Work instructions
Everything from the line with "q.make_compatible(carried.rotation_quaternion)" through the line with "scene.view_settings.keyframe_insert(path, frame=frame(t))" should be repeated exactly, both of those lines included, and nothing else.

───── Source material

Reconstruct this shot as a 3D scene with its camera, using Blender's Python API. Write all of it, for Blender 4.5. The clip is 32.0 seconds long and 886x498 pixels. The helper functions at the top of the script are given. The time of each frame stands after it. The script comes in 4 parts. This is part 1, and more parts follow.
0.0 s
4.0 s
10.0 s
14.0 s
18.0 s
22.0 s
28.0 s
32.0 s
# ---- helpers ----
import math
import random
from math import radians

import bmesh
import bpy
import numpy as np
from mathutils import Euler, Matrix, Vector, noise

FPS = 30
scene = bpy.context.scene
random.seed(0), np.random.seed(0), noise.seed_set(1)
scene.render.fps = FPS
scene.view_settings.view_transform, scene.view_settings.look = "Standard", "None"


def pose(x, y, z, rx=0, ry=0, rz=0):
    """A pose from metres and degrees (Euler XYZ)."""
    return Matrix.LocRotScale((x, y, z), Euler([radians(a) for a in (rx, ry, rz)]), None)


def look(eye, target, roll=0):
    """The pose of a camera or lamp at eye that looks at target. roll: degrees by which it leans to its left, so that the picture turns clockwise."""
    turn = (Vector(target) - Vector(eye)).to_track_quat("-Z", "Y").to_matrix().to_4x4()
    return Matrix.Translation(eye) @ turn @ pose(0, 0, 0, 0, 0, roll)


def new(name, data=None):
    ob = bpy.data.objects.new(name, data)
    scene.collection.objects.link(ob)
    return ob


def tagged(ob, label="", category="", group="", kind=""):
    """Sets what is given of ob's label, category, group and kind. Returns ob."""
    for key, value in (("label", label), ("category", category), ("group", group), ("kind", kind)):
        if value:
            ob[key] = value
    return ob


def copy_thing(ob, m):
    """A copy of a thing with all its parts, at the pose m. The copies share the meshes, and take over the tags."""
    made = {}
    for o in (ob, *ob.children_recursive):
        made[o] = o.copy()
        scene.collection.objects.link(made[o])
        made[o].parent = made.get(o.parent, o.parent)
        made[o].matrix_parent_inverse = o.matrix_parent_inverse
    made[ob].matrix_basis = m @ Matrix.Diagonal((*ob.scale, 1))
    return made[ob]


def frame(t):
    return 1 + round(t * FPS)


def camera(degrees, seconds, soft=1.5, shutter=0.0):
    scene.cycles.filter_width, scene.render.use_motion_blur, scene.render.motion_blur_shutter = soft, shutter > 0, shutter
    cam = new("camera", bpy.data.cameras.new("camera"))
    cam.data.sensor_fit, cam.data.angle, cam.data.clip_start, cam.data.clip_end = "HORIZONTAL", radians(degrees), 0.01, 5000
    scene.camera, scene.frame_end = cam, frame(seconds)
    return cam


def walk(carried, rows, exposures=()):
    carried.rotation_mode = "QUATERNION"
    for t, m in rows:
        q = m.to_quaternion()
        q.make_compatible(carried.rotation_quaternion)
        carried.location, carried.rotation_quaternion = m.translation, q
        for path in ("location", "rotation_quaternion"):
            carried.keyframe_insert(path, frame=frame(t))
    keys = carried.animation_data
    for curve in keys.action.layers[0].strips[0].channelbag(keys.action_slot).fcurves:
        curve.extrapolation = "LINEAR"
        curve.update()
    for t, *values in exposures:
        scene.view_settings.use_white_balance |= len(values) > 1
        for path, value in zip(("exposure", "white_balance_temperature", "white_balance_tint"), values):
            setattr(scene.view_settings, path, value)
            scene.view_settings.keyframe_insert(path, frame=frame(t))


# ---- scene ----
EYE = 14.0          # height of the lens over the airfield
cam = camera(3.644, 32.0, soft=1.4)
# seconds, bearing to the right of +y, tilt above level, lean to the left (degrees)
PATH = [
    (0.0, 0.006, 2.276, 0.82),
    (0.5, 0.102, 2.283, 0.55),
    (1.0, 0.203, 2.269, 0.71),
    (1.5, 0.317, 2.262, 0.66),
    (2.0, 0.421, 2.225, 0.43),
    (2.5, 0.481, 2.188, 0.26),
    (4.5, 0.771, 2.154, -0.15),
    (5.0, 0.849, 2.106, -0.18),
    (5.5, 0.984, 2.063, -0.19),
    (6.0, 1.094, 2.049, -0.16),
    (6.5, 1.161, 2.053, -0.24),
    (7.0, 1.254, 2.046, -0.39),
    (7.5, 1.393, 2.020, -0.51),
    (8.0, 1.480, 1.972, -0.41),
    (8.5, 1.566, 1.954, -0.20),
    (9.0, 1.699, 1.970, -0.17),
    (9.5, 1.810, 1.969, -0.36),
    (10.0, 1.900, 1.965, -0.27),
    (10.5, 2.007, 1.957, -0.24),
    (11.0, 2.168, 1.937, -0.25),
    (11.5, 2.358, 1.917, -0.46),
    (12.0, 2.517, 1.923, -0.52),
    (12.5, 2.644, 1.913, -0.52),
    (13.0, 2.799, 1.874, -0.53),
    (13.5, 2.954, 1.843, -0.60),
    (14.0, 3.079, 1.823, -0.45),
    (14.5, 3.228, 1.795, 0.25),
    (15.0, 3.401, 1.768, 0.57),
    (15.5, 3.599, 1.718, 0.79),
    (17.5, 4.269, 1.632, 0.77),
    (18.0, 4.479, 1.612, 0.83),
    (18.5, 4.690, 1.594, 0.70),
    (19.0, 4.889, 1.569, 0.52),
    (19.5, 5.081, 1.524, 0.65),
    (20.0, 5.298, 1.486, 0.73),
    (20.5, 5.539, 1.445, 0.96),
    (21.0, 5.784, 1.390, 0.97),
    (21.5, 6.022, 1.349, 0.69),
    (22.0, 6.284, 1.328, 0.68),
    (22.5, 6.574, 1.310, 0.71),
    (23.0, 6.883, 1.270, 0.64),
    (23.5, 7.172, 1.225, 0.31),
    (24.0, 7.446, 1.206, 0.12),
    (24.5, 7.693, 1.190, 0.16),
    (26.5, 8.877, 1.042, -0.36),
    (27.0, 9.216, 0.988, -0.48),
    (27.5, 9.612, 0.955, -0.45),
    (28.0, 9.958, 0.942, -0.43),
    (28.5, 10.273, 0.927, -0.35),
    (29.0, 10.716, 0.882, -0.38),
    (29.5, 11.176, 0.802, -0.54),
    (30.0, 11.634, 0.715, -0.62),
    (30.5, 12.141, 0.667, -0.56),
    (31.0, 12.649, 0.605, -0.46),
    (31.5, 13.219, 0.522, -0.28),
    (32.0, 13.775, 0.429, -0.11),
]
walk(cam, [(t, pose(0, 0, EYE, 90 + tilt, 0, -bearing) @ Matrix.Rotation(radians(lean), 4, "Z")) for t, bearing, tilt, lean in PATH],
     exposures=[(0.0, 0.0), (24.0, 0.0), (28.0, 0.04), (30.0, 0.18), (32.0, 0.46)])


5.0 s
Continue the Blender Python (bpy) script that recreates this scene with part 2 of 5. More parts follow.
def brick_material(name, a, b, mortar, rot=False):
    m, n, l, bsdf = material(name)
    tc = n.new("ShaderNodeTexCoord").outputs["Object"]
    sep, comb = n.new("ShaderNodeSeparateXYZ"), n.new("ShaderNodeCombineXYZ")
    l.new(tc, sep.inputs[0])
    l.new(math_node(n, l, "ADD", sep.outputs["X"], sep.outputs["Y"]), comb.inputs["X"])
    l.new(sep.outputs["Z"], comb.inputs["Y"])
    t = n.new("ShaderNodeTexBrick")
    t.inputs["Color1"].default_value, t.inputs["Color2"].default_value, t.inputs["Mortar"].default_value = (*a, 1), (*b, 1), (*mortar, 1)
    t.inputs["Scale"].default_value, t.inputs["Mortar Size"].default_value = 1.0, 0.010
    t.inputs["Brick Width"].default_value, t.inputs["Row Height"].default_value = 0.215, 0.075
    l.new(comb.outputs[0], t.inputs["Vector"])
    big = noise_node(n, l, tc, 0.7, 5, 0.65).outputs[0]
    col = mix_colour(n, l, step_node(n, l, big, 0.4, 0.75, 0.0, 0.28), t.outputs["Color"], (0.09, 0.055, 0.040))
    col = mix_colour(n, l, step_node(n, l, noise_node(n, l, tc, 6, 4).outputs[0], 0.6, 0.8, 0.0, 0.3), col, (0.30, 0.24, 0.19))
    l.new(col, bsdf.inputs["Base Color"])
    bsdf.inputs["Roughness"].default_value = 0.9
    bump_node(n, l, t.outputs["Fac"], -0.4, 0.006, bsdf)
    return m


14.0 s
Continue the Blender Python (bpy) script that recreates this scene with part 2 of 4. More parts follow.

──────────

In response
        q.make_compatible(carried.rotation_quaternion)
        carried.location, carried.rotation_quaternion = m.translation, q
        for path in ("location", "rotation_quaternion"):
            carried.keyframe_insert(path, frame=frame(t))
    keys = carried.animation_data
    for curve in keys.action.layers[0].strips[0].channelbag(keys.action_slot).fcurves:
        curve.extrapolation = "LINEAR"
        curve.update()
    for t, *values in exposures:
        scene.view_settings.use_white_balance |= len(values) > 1
        for path, value in zip(("exposure", "white_balance_temperature", "white_balance_tint"), values):
            setattr(scene.view_settings, path, value)
            scene.view_settings.keyframe_insert(path, frame=frame(t))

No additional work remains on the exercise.